— WHAT TO DO —
Copy verbatim the material from its first line to the line that holds "ob = bpy.data.objects.new(name, data)", including that line.

— PROVIDED DATA —
════════════════════

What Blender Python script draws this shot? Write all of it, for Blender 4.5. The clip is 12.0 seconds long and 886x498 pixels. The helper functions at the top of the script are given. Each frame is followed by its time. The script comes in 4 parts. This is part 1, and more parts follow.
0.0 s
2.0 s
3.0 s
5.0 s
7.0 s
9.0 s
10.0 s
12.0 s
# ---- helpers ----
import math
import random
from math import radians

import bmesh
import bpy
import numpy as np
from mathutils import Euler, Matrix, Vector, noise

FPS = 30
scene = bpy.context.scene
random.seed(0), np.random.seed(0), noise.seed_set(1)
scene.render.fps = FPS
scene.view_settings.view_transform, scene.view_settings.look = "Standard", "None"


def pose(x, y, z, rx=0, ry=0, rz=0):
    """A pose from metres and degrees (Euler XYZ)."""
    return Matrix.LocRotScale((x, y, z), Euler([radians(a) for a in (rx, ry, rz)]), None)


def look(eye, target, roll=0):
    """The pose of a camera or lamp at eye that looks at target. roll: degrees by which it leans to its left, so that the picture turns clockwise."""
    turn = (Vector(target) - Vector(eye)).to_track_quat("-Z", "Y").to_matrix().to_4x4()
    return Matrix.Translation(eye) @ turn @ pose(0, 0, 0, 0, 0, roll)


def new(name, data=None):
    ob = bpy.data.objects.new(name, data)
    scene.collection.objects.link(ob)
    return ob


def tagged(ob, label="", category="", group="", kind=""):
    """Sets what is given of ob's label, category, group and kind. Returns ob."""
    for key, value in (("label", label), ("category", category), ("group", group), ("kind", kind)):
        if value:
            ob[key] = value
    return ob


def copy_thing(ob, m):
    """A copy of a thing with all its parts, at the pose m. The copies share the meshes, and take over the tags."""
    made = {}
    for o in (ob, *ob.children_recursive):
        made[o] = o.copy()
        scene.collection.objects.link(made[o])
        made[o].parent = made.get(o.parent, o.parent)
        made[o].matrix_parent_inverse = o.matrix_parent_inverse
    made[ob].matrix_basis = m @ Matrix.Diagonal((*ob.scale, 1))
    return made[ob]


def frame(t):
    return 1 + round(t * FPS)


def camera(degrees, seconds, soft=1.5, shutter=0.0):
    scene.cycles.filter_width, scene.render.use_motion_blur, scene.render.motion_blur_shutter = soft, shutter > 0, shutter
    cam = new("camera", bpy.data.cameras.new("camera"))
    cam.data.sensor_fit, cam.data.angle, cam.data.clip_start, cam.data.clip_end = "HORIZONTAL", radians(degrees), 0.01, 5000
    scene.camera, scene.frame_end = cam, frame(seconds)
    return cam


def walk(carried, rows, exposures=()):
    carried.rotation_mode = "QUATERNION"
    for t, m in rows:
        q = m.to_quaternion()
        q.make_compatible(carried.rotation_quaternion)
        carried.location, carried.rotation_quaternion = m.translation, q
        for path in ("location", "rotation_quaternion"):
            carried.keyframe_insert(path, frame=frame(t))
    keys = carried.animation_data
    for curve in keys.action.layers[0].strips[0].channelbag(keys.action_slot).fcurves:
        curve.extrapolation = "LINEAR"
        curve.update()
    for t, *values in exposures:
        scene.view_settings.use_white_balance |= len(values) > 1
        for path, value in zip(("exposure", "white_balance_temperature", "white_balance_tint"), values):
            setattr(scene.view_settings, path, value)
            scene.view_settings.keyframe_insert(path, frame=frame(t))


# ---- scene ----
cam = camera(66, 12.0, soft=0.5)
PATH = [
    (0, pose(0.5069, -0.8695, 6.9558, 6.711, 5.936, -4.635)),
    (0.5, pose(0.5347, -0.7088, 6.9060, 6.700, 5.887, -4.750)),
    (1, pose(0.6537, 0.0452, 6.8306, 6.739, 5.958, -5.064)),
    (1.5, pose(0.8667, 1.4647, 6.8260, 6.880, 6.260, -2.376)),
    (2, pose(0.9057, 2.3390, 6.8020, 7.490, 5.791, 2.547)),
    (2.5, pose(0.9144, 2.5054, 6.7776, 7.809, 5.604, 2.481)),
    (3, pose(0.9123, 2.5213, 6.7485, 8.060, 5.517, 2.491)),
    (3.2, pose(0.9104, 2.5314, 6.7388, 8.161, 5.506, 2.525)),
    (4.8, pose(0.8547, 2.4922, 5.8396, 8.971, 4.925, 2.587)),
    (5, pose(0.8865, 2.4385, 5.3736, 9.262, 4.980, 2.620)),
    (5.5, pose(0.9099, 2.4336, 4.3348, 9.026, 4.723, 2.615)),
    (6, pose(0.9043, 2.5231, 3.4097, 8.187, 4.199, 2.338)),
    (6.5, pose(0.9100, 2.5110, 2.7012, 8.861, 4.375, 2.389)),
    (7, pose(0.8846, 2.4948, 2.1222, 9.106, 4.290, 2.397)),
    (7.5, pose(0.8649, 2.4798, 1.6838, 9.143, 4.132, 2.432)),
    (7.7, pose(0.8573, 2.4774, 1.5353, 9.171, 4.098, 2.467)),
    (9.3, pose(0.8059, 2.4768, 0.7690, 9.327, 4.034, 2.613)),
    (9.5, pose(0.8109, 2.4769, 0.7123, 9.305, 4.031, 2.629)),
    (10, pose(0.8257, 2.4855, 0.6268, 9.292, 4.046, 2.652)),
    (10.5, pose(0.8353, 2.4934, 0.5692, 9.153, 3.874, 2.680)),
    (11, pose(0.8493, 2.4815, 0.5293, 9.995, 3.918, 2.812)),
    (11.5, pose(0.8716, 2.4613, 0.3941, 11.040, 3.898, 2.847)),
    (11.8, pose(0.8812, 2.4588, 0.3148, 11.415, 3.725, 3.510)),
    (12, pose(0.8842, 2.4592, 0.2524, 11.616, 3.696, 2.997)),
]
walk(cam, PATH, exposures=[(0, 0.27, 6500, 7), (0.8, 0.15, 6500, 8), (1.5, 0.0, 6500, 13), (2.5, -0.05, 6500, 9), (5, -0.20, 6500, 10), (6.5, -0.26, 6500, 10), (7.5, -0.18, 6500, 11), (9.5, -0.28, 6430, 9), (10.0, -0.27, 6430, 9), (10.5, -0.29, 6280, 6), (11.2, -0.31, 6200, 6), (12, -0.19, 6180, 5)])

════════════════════

— THE REPLY —
What Blender Python script draws this shot? Write all of it, for Blender 4.5. The clip is 12.0 seconds long and 886x498 pixels. The helper functions at the top of the script are given. Each frame is followed by its time. The script comes in 4 parts. This is part 1, and more parts follow.
0.0 s
2.0 s
3.0 s
5.0 s
7.0 s
9.0 s
10.0 s
12.0 s
# ---- helpers ----
import math
import random
from math import radians

import bmesh
import bpy
import numpy as np
from mathutils import Euler, Matrix, Vector, noise

FPS = 30
scene = bpy.context.scene
random.seed(0), np.random.seed(0), noise.seed_set(1)
scene.render.fps = FPS
scene.view_settings.view_transform, scene.view_settings.look = "Standard", "None"


def pose(x, y, z, rx=0, ry=0, rz=0):
    """A pose from metres and degrees (Euler XYZ)."""
    return Matrix.LocRotScale((x, y, z), Euler([radians(a) for a in (rx, ry, rz)]), None)


def look(eye, target, roll=0):
    """The pose of a camera or lamp at eye that looks at target. roll: degrees by which it leans to its left, so that the picture turns clockwise."""
    turn = (Vector(target) - Vector(eye)).to_track_quat("-Z", "Y").to_matrix().to_4x4()
    return Matrix.Translation(eye) @ turn @ pose(0, 0, 0, 0, 0, roll)


def new(name, data=None):
    ob = bpy.data.objects.new(name, data)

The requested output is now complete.